As a boat owner, safety should always be your priority. Therefore, if you have recently acquired a boat, it’s important that you equip it with the appropriate safety devices that will save lives should something untoward happen during your boating trip. You and your passengers will have peace of mind knowing that your boat is fully prepared for any emergency and you will also be meeting government requirements. Here are some essential pieces of marine safety equipment you should always have in your boat.
Lifejackets are the most important piece of safety equipment all recreational vessels should have. As such, ensure that every person boarding your boat has a lifejacket. Each lifejacket must be of the correct size and in good condition. If it’s inflatable, it should be properly serviced on a regular basis.
For general boating on open waters, NSW authorities require boat owners to have a Level 100 lifejacket on their vessel. It should be worn when crossing coastal bars and must be stored or placed in a way that it can be accessed quickly and easily. When sailing on enclosed or alpine waters, unless there’s a requirement that a lifejacket must be worn by the passengers, your boat should have a lifejacket 50S or greater.
Your boat should be equipped with an anchor of the correct size and type according to your vessel and nature of the sea bed. For example, an anchor designed for rocky bottoms may not work well in sand or mud.
Another piece of boat safety equipment to have is a fire bucket. It should be made of metal, robust canvas or plastic and be carried with a lanyard attached. A fire bucket can be quite handy if you need to remove water from your vessel or put out a fire. It can also be used as a sea anchor.
Compass and Chart
According to the NSW Roads and Maritime Services, any boat that is being operated offshore must have a compass and an appropriate chart or map.

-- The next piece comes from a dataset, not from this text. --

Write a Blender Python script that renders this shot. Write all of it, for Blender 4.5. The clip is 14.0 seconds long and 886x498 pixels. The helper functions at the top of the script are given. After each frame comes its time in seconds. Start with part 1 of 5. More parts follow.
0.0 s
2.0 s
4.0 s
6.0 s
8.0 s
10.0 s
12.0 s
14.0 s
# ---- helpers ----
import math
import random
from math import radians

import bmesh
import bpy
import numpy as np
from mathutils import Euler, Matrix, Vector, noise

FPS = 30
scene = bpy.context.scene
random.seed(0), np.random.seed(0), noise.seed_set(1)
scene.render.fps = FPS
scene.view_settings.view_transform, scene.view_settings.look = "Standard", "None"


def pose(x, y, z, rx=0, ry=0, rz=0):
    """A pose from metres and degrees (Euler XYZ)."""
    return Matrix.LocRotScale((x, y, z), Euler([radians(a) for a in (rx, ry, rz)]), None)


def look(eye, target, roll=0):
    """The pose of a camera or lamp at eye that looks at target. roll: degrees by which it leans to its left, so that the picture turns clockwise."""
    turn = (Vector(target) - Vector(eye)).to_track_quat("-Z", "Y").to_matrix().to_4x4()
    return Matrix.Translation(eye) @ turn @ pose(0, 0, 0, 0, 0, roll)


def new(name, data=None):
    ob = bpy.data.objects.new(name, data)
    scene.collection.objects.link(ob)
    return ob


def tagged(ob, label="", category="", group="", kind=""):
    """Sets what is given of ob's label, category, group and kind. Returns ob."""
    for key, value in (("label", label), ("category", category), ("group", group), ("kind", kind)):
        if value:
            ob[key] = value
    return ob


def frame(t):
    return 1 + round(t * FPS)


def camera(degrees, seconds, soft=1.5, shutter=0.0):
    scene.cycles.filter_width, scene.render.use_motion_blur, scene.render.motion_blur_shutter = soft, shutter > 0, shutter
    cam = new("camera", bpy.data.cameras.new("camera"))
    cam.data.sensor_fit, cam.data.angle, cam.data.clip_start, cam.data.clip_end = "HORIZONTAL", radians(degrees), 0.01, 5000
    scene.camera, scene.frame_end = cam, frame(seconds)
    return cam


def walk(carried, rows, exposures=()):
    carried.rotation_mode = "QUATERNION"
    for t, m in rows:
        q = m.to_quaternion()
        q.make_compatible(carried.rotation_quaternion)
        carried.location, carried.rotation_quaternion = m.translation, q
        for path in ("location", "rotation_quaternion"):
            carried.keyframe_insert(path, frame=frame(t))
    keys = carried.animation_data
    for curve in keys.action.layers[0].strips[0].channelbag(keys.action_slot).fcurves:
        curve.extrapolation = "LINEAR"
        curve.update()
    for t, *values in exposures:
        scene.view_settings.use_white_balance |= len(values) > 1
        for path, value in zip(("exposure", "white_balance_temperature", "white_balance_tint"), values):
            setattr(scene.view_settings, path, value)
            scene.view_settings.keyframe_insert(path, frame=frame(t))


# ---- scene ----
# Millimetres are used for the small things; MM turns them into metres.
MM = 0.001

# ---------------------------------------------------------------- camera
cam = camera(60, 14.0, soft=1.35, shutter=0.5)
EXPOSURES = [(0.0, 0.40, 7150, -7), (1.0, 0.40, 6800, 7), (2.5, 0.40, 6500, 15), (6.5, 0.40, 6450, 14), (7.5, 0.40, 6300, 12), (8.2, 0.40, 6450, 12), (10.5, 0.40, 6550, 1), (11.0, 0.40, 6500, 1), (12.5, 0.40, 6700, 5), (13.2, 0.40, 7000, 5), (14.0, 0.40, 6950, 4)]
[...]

This means that even if your boat has already been equipped with advanced satellite navigation devices, you must always carry a compass and chart with you. This will help you find your way back to sure if your electronic navigation equipment fails.

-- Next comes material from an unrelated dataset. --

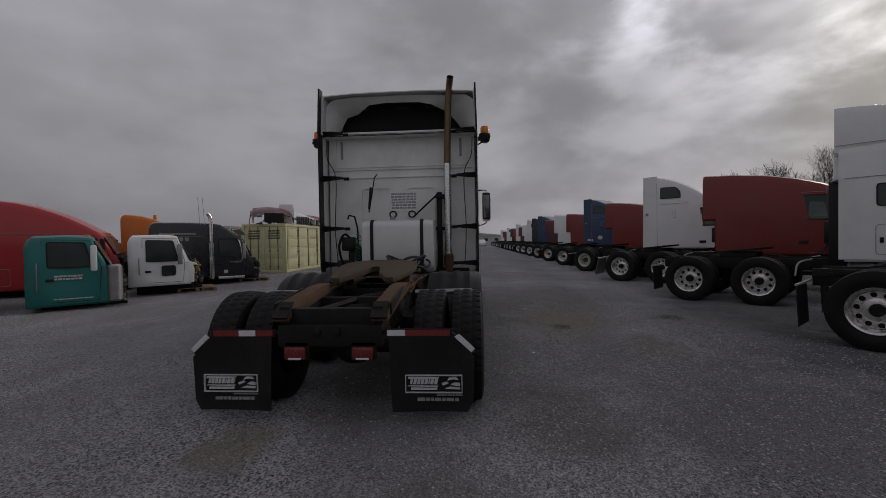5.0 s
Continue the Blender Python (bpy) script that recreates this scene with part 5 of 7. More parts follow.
def outline(parent, poly, y, s, material="print_grey", name="door"):
    """A shut door or hatch: a shadow gap and a raised skin."""
    bm = B()
    frame_ring(bm, grow(poly, 0.008), grow(poly, -0.004), "y", s * (y - 0.004), s * (y + 0.0025))
    return part(name, bm, material, parent, "", 0)


def screen_glass(parent, x0, z0, x1, z1, w0, w1, bow=0.18, material="pane", split=True, out=0.012):
    """A windscreen over the sloping front: base at x0, z0, header at x1, z1."""
    bm = B()
    rows = []
    for v in (0, 0.5, 1):
        rows.append([(x0 + (x1 - x0) * v - bow * u * u * (0.75 + 0.25 * v) + out, (w0 + (w1 - w0) * v) * u, z0 + (z1 - z0) * v) for u in [i / 6 for i in range(-6, 7)]])
    sheet(bm, rows, 0.01)
    g = part("windscreen", bm, material, parent, "", 40)
    bm = B()
    loop = rows[0] + [r[-1] for r in rows[1:]] + rows[2][-2::-1] + [r[0] for r in rows[1::-1]]
    tube(bm, loop, 0.016, 5)
    if split:
        tube(bm, [r[6] for r in rows], 0.012, 5)
    part("gasket", bm, "black_plastic", g)
    return g


def mirror_pair(parent, x, z, w, colour="chrome", sides=(1, -1)):
    for s in sides:
        bm = B()
        box(bm, (x - 0.05, min(s * (w + 0.12), s * (w + 0.30)), z - 0.08), (x + 0.07, max(s * (w + 0.12), s * (w + 0.30)), z + 0.52), 0.03)
        m_ = part("mirror", bm, colour, parent, "tall side mirror")
        bm = B()
        tube(bm, [(x - 0.02, s * (w - 0.05), z + 0.46), (x, s * (w + 0.22), z + 0.45), (x, s * (w + 0.22), z - 0.05), (x - 0.05, s * (w - 0.03), z - 0.08)], 0.011, 5)
        part("mirror_arm", bm, "steel", m_)


def chassis(parent, x0, x1, rims, front_x=None, flap="black", y_out=1.07, lean=0.0, fifth_=True):
    for s in T3:
        bm = B()
        box(bm, (x0, min(s * 0.34, s * 0.42), 0.72), (x1, max(s * 0.34, s * 0.42), 0.97), 0.006)
        part("frame_rail", bm, "frame_black", parent)
        for x in (-0.66, 0.66):
            wheel_at(parent, x, s * y_out, 0.505, s, rim=rims, tyre=TYRE_FAR, hubs=HUB_DARK if rims is RIM_ALU else HUB_REAR)
            wheel_at(parent, x, s * (y_out - 0.33), 0.505, s, inner=True, tyre=TYRE_FAR)
        if front_x:
            wheel_at(parent, front_x, s * 1.03, 0.505, s, front=True, tyre=TYRE_FAR)
        if not flap:
            continue
        # flap
        bm = B()
        rows = [[(-1.45 + lean * (0.75 - z), s * y, z) for y in (0.5, 0.8, 1.12)][::s] for z in (0.76, 0.6, 0.4, 0.2)]
        sheet(bm, rows, 0.012)
        f_ = part("mud_flap", bm, "flap_rubber" if flap != "steel" else "steel", parent)
        bm = B()
        tube(bm, [(-1.42, s * 0.4, 0.80), (-1.45, s * 1.16, 0.78)], 0.018, 6)
        part("flap_bar", bm, "aluminium", f_)
    for q in (x0, -0.4, 1.2):
        bm = B()
        box(bm, (q, -0.36, 0.74), (q + 0.09, 0.36, 0.94), 0.006)
        part("crossmember", bm, "frame_black", parent)
    for x in (-0.66, 0.66):
        bm = B()
        tube(bm, [(x, -0.95, 0.5), (x, 0.95, 0.5)], 0.07, 8)
        lathe(bm, [(-0.2, 0.08), (0, 0.2), (0.2, 0.1)], "x", (x, 0, 0.52), 12)
        part("axle", bm, "frame_black", parent)
    if fifth_:
        bm = B()
        prism(bm, out_l + [(x, -y) for x, y in out_l[-2:0:-1]], "z", -0.025, 0.025, 0.006)
        part("fifth_wheel", bm, "frame_black", parent, "", m=pose(0.15, 0, 1.13, 0, -6, 0))
        bm = B()
        for s in T3:
            box(bm, (-0.2, min(s * 0.3, s * 0.42), 0.97), (0.5, max(s * 0.3, s * 0.42), 1.09), 0.01)
            prism(bm, [(-1.4, 0.88), (-0.6, 1.02), (-0.6, 0.96), (-1.4, 0.84)], "y", min(s * 0.33, s * 0.45), max(s * 0.33, s * 0.45))
        part("fifth_wheel_mount", bm, "frame_black", parent)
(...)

If your boat has an electric start motor, gas installation, fuel stove or battery, you must have a fire extinguisher onboard. Ensure that the fire extinguisher is appropriate for the type of fuel your boat runs on.

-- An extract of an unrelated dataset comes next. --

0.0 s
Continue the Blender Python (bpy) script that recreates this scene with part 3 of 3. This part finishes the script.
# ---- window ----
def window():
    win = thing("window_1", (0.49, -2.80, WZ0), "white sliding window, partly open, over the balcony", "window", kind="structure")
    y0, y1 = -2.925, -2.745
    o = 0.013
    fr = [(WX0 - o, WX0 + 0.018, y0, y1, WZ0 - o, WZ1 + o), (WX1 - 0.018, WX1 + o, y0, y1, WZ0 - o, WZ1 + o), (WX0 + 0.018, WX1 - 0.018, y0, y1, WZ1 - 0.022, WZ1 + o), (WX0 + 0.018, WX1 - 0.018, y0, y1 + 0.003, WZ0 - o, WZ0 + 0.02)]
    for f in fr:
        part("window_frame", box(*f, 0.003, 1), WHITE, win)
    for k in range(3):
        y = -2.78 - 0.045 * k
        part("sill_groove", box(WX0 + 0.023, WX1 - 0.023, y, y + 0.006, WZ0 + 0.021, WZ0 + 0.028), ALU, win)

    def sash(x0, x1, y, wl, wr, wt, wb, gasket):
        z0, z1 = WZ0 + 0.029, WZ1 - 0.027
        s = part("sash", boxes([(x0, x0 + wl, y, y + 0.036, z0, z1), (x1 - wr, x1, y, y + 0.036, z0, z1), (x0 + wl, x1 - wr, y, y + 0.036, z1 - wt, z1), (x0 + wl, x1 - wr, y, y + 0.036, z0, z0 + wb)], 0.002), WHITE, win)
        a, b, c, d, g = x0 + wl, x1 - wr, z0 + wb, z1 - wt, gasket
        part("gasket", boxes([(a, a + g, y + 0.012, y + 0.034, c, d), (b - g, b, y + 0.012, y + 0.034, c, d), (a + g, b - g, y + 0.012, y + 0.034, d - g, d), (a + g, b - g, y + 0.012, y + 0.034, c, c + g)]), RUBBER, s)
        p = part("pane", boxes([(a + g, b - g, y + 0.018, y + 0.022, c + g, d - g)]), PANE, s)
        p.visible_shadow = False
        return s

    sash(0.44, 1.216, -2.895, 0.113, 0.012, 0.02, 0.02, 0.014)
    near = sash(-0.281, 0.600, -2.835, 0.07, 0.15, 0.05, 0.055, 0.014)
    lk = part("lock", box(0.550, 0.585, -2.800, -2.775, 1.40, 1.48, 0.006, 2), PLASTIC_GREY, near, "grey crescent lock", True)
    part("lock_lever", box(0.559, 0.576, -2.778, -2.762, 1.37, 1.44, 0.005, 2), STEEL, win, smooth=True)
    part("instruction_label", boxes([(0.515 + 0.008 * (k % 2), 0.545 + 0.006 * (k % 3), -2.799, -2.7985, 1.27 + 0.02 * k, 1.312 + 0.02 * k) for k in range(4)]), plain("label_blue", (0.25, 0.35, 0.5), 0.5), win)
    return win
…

An EPIRBS, also known as an emergency position-indicating radiobeacon station can be the difference between life and death. These beacons send out a distress signal that can be picked up by rescuers looking for survivors in a search and rescue mission. It is well documented that the first 24 hours are the most important following a traumatic event, so never set sail without an EPIRBS
Having the equipment mentioned above and other boat safety supplies can make all the difference when you suddenly find yourself in an emergency situation. As such, be sure to invest in the safety equipment items that are required or recommended to be carried on board your vessel before going on a boating trip.